Friday, November 9, 2007

Cafayate


The trip from Salta to Cafayate — the nucleus of the local wine industry — was about 120 miles. It took just under four hours. It might have gone faster, but the bus wasn't just the bus. It was the paperboy, too.

If you lived in any of towns along the dry mountain highway, you could flag the bus down and the driver would sell you a newspaper.

These were very small towns.

In most of them, we would stop at the first building in town and you could clearly see where the town ended up the road a piece. (Still, we'd stop three times to make pick-ups and drop-offs.)

By the time we got to Cafayate, even a town of 11,000 people seemed big.

I paid five bucks to rent a bike just off the expansive main plaza and then pedaled around to the wineries, most of which were a few miles out of town.

The area is desert. It was dry and hot, and it's only November. The heat in January must be unbearable.


Now, you may know that I am sort of a half-assed vegetarian. Increasingly, half-assed I'd say. I eat fish. I had a steak for my birthday this year. And when I was in Chicago, I ate duck at an event put on by Slow Food and the farm.

To that list, we can add the steak I ate in Cafayate.

My dining options were somewhat limited.

I picked a restaurant, leaned my bike against the lamppost and plopped myself down at a table. The waitress handed me a menu.

"We don't have everything on the menu," she said.

"That's fine," I said.

She went down the menu and named about ten things they didn't have before I stopped her.

I had seen signs for lomo a la frontera all over town. I asked for that.

It was steak and eggs over fried potatoes, with some onions and bell peppers thrown in.




Such a contrast to the steak I had six months ago for my birthday. At Bar Uriarte in Buenos Aires, the atmosphere is studied and refined, urban and sophisticated, with a carefully designed menu.

Here, it was plain and rural. Without pretense. Also, apparently, without a menu.

I finished my meal and biked off onto a dirt road into the hills.

Of course, who should I run into?

Eesh. Awkward!


I hoped I hadn't eaten someone they knew. Well, someone they liked.

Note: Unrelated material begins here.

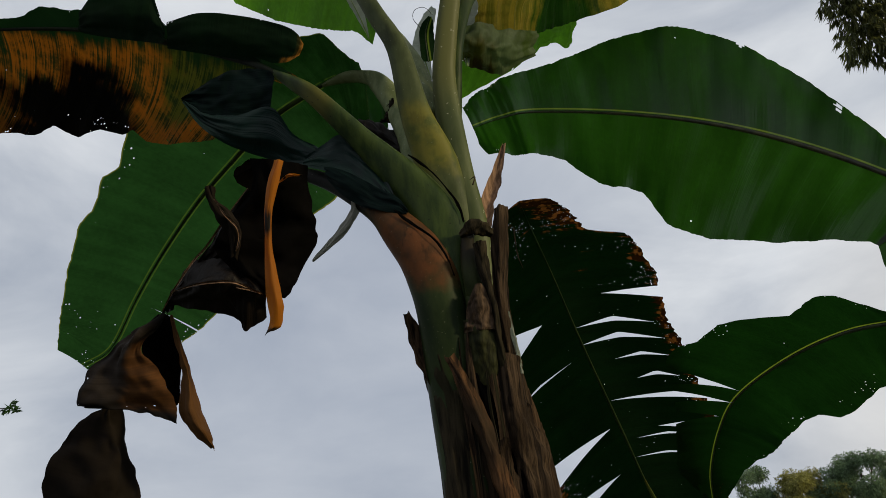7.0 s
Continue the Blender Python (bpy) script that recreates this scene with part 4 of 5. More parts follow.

Aside from the wine and the scenery, the best thing about Cafayate is that the people aren't sick of tourists. They are definitely placing a heavy emphasis on developing the tourism industry there, but you can tell it hasn't gotten old. Yet.

Mendoza is the Argentine region that everyone associates with "wine country," but I think Cafayate is going to be the next big thing — as a travel destination and as an appellation.

* * *

I got back to Salta about 11pm and collapsed into my bed.

The next day, I flew back to Buenos Aires.

Yes, I had planned to take buses on this trip. But I had already taken a 10-hour bus to Córdoba. A 12-hour bus to Salta. And then a 7-hour round-trip to Cafayate and back.

Honestly, there wasn't enough wine in all of Cafayate to make 22 more hours on a bus OK.